Steinitz’s Immortal Chess Game
By GM Lubomir Kavalek
Enough is enough and you throw in the towel. That’s the elegant way to give up in boxing. In chess, there are more ways of resigning a game before you get actually mated. The manner Curt von Bardeleben did it 115 years ago during the legendary tournament at the English seaside resort of Hastings, still generates controversy. Having been brilliantly outplayed by William Steinitz, the German count got up from his chair, left the tournament hall and disappeared in the streets. Consequently, he lost on time.
Von Bardeleben was playing the tournament of his life and in the first nine rounds went undefeated, scoring six wins and three draws. Could a single loss upset him so much? Was he disgusted because he was being thoroughly and beautifully crushed? Was it simply an emotional outburst ? Did he talk to Steinitz about his intentions? And was it before he left the hall or the next day? Can we look at it as a fine gesture of a German nobleman, trying to spare his colleges from being disturb by an applause usually awarded to magnificent victories? We know he spoke about it with the organizers. Can we believe the newspaper accounts or should we let imagination rule?
The speculations should not distract from the actual game. The winner, William Steinitz, became the first official world chess champion in 1886, defeating Johann Zukertort in a match played in the United States. But he was considered the world’s best chessplayer from 1866, when he defeated Adolf Anderssen, to 1894, when he lost to Emanuel Lasker.
Steinitz created his masterpiece against von Bardeleben on a very hot Saturday, August 17, 1895.
It was awarded the top brilliancy prize of the Hastings tournament and earned Steinitz five pounds sterling. The committee noted that "the whole of the play was extremely artistic and beautiful, as well as brilliant." Steinitz considered it the best game of his chess career.

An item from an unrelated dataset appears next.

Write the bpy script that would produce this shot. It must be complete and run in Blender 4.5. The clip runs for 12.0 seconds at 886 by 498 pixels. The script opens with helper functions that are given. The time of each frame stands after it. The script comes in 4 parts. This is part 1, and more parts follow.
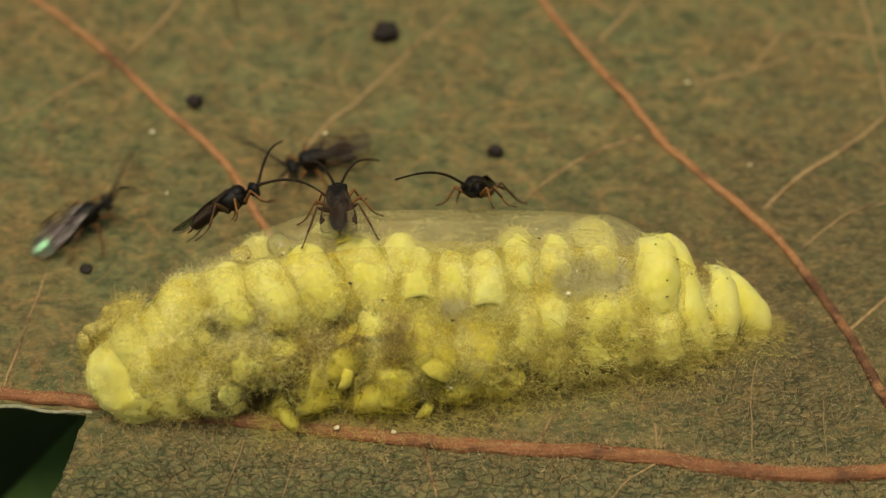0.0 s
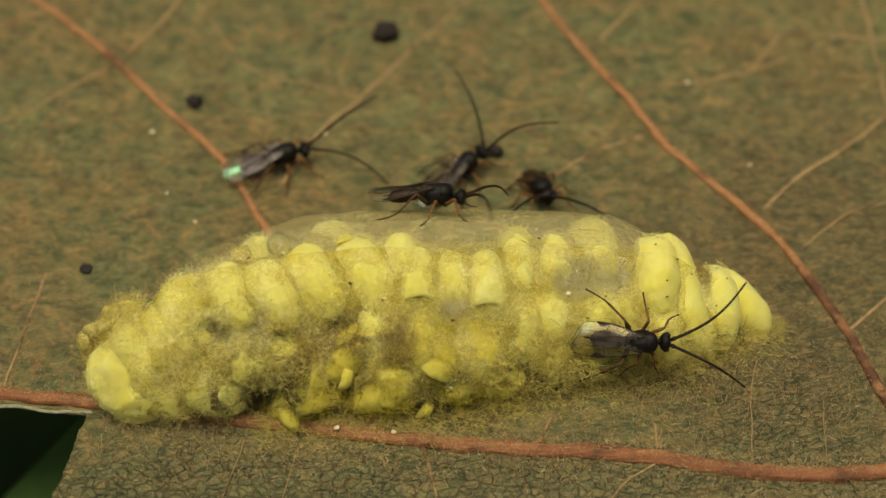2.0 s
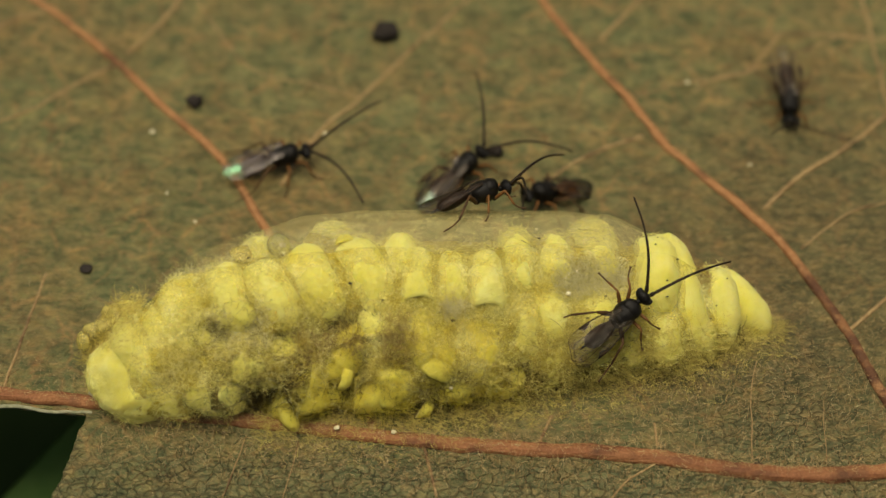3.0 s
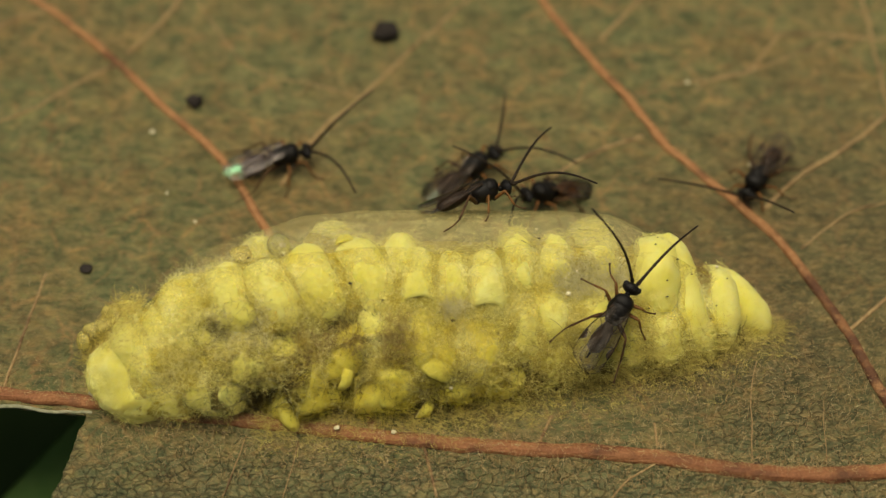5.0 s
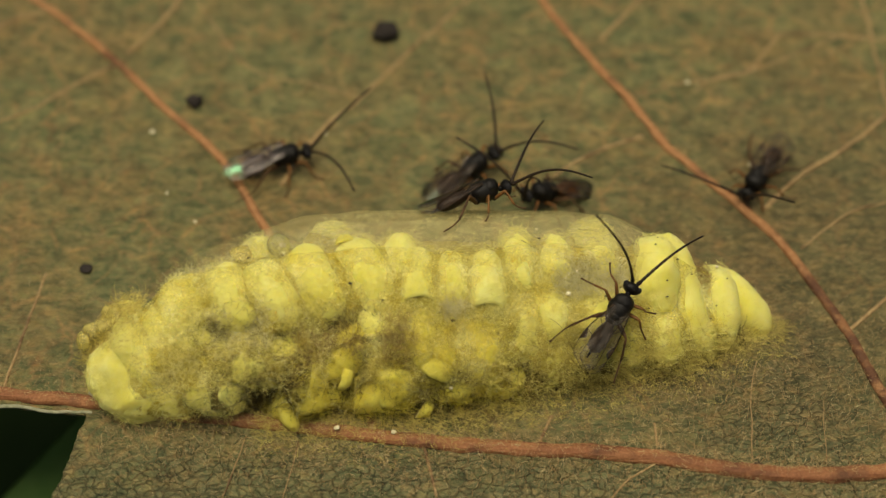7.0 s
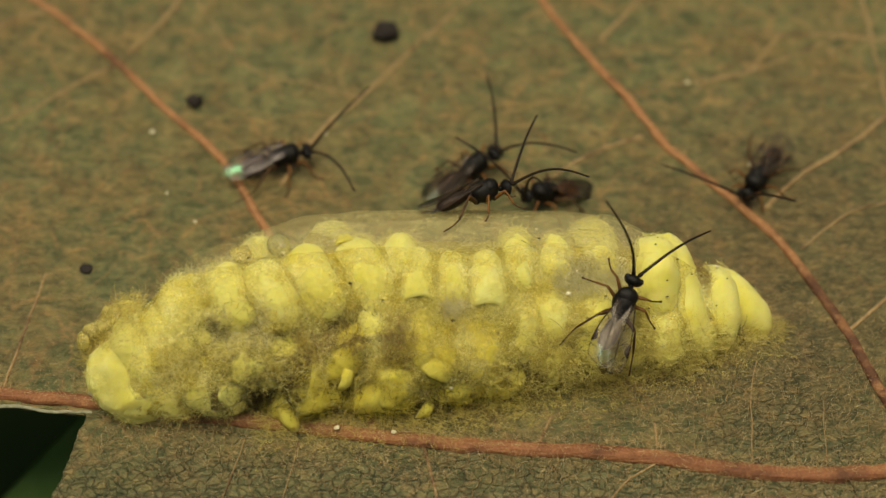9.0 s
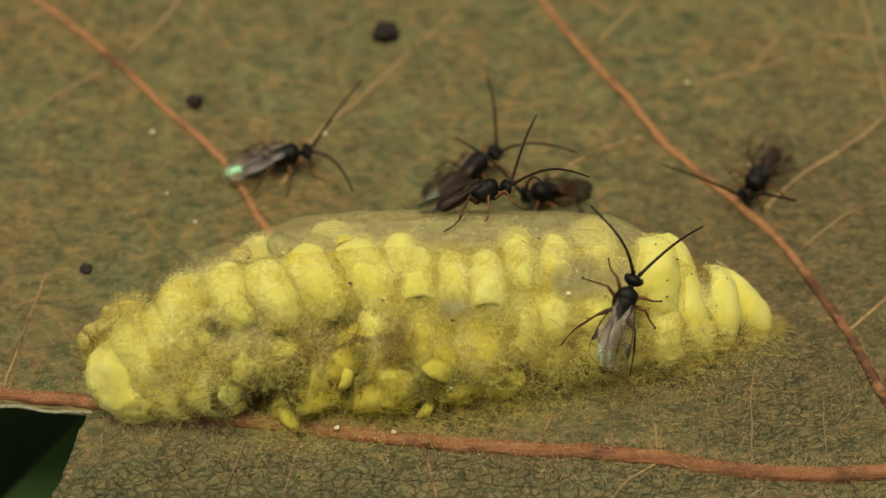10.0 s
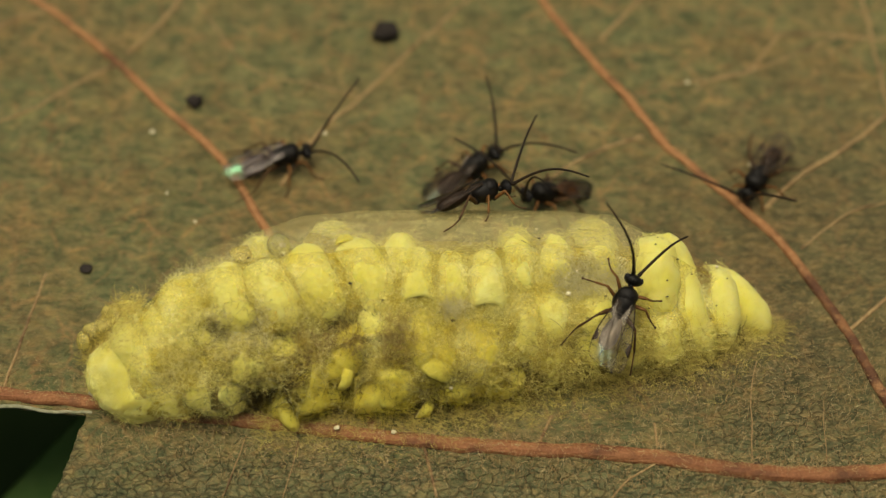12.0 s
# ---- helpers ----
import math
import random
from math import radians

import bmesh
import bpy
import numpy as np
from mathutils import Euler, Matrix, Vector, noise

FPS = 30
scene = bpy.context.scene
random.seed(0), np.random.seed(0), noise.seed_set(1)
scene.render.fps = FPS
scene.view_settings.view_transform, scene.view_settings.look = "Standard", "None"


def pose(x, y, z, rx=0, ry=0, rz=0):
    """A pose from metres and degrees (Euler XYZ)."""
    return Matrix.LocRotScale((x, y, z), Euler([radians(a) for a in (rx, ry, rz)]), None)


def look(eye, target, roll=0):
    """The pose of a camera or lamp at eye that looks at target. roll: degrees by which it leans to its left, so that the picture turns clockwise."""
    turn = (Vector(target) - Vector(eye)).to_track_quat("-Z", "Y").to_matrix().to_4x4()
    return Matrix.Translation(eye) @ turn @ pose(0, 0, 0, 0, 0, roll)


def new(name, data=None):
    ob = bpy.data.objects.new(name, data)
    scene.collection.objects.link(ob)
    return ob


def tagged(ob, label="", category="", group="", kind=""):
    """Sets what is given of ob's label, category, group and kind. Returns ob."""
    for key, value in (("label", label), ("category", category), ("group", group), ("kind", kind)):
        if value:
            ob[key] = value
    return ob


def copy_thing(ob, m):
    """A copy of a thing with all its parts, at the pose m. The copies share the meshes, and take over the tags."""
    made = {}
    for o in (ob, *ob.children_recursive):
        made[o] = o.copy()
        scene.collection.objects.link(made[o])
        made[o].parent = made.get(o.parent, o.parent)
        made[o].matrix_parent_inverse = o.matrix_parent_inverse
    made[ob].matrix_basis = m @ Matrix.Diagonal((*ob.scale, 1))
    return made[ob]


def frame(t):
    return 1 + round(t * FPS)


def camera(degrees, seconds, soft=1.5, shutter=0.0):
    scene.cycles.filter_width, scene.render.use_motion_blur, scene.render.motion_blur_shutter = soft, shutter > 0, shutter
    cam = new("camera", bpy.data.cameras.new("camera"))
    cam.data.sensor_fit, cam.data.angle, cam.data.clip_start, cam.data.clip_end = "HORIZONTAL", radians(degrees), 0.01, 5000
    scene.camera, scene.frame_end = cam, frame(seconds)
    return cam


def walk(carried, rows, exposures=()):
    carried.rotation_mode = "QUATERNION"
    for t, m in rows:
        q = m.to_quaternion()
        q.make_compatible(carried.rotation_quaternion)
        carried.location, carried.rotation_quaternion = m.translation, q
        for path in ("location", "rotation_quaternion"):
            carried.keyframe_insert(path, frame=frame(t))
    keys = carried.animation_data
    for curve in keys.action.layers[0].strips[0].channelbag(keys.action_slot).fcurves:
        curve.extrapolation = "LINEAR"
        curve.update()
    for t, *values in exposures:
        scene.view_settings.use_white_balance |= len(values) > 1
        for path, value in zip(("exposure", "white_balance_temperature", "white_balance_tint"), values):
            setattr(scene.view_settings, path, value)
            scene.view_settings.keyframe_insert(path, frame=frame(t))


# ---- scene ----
MM = 0.001  # lengths below are written in millimetres

# camera: still, on a stand, about seven centimetres from the leaf
cam = camera(24.5, 12.0, soft=1.3, shutter=0.5)
EYE = Vector((0.0, -45.0, 53.62)) * MM
walk(cam, [(0.0, look(EYE, (0, 0, 0))), (12.0, look(EYE, (0, 0, 0)))],
     exposures=[(0.0, 0.03, 7300, 3), (12.0, 0.03, 7300, 3)])
cam.data.dof.use_dof = True
cam.data.dof.focus_distance = 65.6 * MM
cam.data.dof.aperture_fstop = 46.0

# light: bright overcast day, softest from above and behind the cocoons
SUN_EL, SUN_AZ = 84.0, 215.0
world = bpy.data.worlds.new("overcast_sky")
scene.world = world
world.use_nodes = True
wn = world.node_tree
sky = wn.nodes.new("ShaderNodeTexSky")
sky.sky_type = "NISHITA"
sky.sun_disc = False
sky.sun_elevation = radians(SUN_EL)
sky.sun_rotation = radians(90 - SUN_AZ)
sky.air_density, sky.dust_density, sky.ozone_density = 1.0, 6.0, 0.3
wn.nodes["Background"].inputs["Strength"].default_value = 0.058
wn.links.new(sky.outputs[0], wn.nodes["Background"].inputs["Color"])
sun = new("sun", bpy.data.lights.new("sun", "SUN"))
sun.data.energy = 2.7
sun.data.angle = radians(34)
sun.data.color = (1.0, 0.93, 0.82)
sun.matrix_world = look(Vector((math.cos(radians(SUN_AZ)) * math.cos(radians(SUN_EL)),
                                math.sin(radians(SUN_AZ)) * math.cos(radians(SUN_EL)),
                                math.sin(radians(SUN_EL)))), (0, 0, 0))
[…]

During the last 115 years several commentators tried to decipher the game. It is a shining example of what happens to a king left in the middle of the board and it is being cited in many chess manuals. It adheres to one of Steinitz’s positional principles: the player with the advantage must attack. GM Igor Zaitsev analyzed it scrupulously as a model game for his Russian book Ataka v silnom punkte (Attacking the strong point). Steinitz leads his combination with a pawn sacrifice on a square that seems to be overprotected by Bardeleben’s forces. The seemingly impossible becomes possible. Steinitz proceeds with a rook sacrifice, leaving all his pieces under attack. As long as the rook is not taken, the German is fine. But the rook is able to dance along the seventh rank and Steinitz finds a way to force the capture. An amazing feast!
I believe that many brilliant games are created out of desperation and it may be the case with Steinitz’s game. Had he waited with the pawn sacrifice one more move, von Bardeleben would have blocked the isolated pawn, consolidated his forces and even looked for a win. Instead, Steinitz composed an immortal game.